» Recorded data:
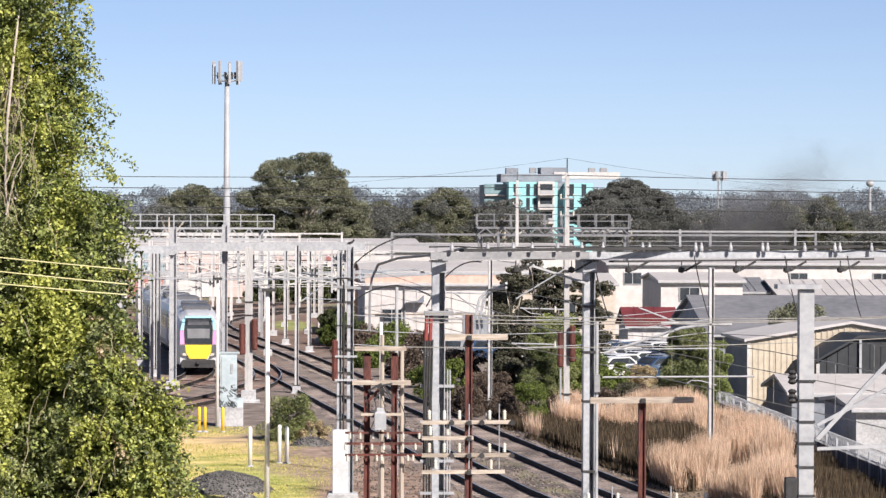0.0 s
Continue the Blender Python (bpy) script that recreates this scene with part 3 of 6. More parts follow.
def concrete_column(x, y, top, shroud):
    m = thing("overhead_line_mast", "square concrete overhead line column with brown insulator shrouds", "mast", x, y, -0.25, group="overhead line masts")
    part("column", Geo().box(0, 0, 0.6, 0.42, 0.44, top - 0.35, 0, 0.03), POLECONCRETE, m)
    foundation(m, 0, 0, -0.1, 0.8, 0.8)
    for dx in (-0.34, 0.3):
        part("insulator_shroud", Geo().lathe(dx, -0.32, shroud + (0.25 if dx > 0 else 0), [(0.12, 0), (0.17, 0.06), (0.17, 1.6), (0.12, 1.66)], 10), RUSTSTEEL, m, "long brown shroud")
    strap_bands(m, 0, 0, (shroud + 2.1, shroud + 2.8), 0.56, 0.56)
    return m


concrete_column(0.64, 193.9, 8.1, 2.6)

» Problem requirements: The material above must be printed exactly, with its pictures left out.

» Written response:
0.0 s
Continue the Blender Python (bpy) script that recreates this scene with part 3 of 6. More parts follow.
def concrete_column(x, y, top, shroud):
    m = thing("overhead_line_mast", "square concrete overhead line column with brown insulator shrouds", "mast", x, y, -0.25, group="overhead line masts")
    part("column", Geo().box(0, 0, 0.6, 0.42, 0.44, top - 0.35, 0, 0.03), POLECONCRETE, m)
    foundation(m, 0, 0, -0.1, 0.8, 0.8)
    for dx in (-0.34, 0.3):
        part("insulator_shroud", Geo().lathe(dx, -0.32, shroud + (0.25 if dx > 0 else 0), [(0.12, 0), (0.17, 0.06), (0.17, 1.6), (0.12, 1.66)], 10), RUSTSTEEL, m, "long brown shroud")
    strap_bands(m, 0, 0, (shroud + 2.1, shroud + 2.8), 0.56, 0.56)
    return m


concrete_column(0.64, 193.9, 8.1, 2.6)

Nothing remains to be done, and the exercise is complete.